The commutations for David Bom Le, now 34, and Virgil Holt, now 50, were among 31 commutations that Brown issued on Friday. The governor also pardoned 36 ex-convicts.

In March 2007, an Alameda County Superior Court jury convicted Le of second-degree murder and a gun-use enhancement for fatally shooting 22-year-old Chau Tran in the 1900 block of Crosby Street in Oakland on June 4, 2006, when Brown was still mayor of Oakland.

On Feb. 1, 2018, Judge Thomas Reardon sentenced Le to 40 years to life in state prison, giving him 15 years to life for second-degree murder plus 25 years to life for the gun enhancement.

Brown said that because Le was only 22 at the time of the shooting, he would have been eligible for youthful offender parole consideration in 2030 because of U.S. and California Supreme Court decisions and changes in state laws.

But Brown said he believes Le “has earned an earlier opportunity to make his case” to the state Board of Parole Hearings because he’s been “a model prisoner,” is working toward a college degree, has participated in self-help programs and has volunteered as a literacy tutor and student teaching assistant.

In addition, Brown said Le serves as circulation manager for the San Quentin News and has earned strong support from the prison newspaper’s staff.
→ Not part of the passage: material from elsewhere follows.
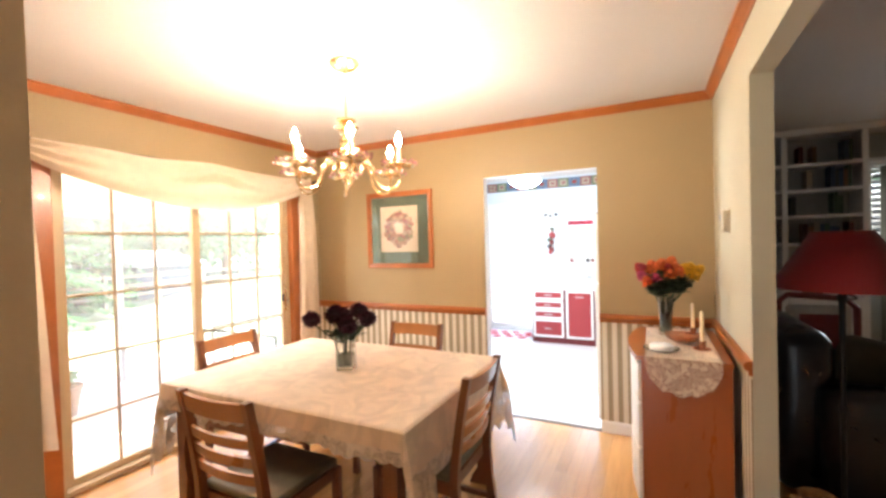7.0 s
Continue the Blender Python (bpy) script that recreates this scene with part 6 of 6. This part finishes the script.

In his commutation application, Le said:

“Recognizing the harm I have caused, I have committed myself to living upright, to come to terms with and cope with my feelings, to think twice about my decisions and to serve my community.”

Le wrote:

“I am committed to living a nonviolent, crime-free and productive life in the interest of my community.”

Holt was convicted of murder, false imprisonment and a firearm enhancement and sentenced to life in prison without parole for fatally shooting Kwami Davis, his supervisor at a fast-food restaurant in Alameda County, on April 19, 1989, three months after Davis fired him, according to Brown.

Holt has acknowledged “the significant impact of his crime” but applied for clemency based on his record of rehabilitation, Brown said.

Holt wrote in his application:

“I am no longer the out-of-control, reckless and irresponsible person that I was nearly 30 years ago.”

Brown said:

“I do not discount the gravity of Mr. Holt’s offense, but I also cannot overlook the many strides he has made in prison.”

The governor said, “It appears (Holt) has made a major change and has been seriously dedicated to turning his life around,” as he has participated in self-help programs and works as a trainer for shelter dogs to prepare them for adoption.

Brown said:

“I believe it is appropriate to reduce his sentence so that the Board of Parole Hearings can determine whether he is suitable for parole.”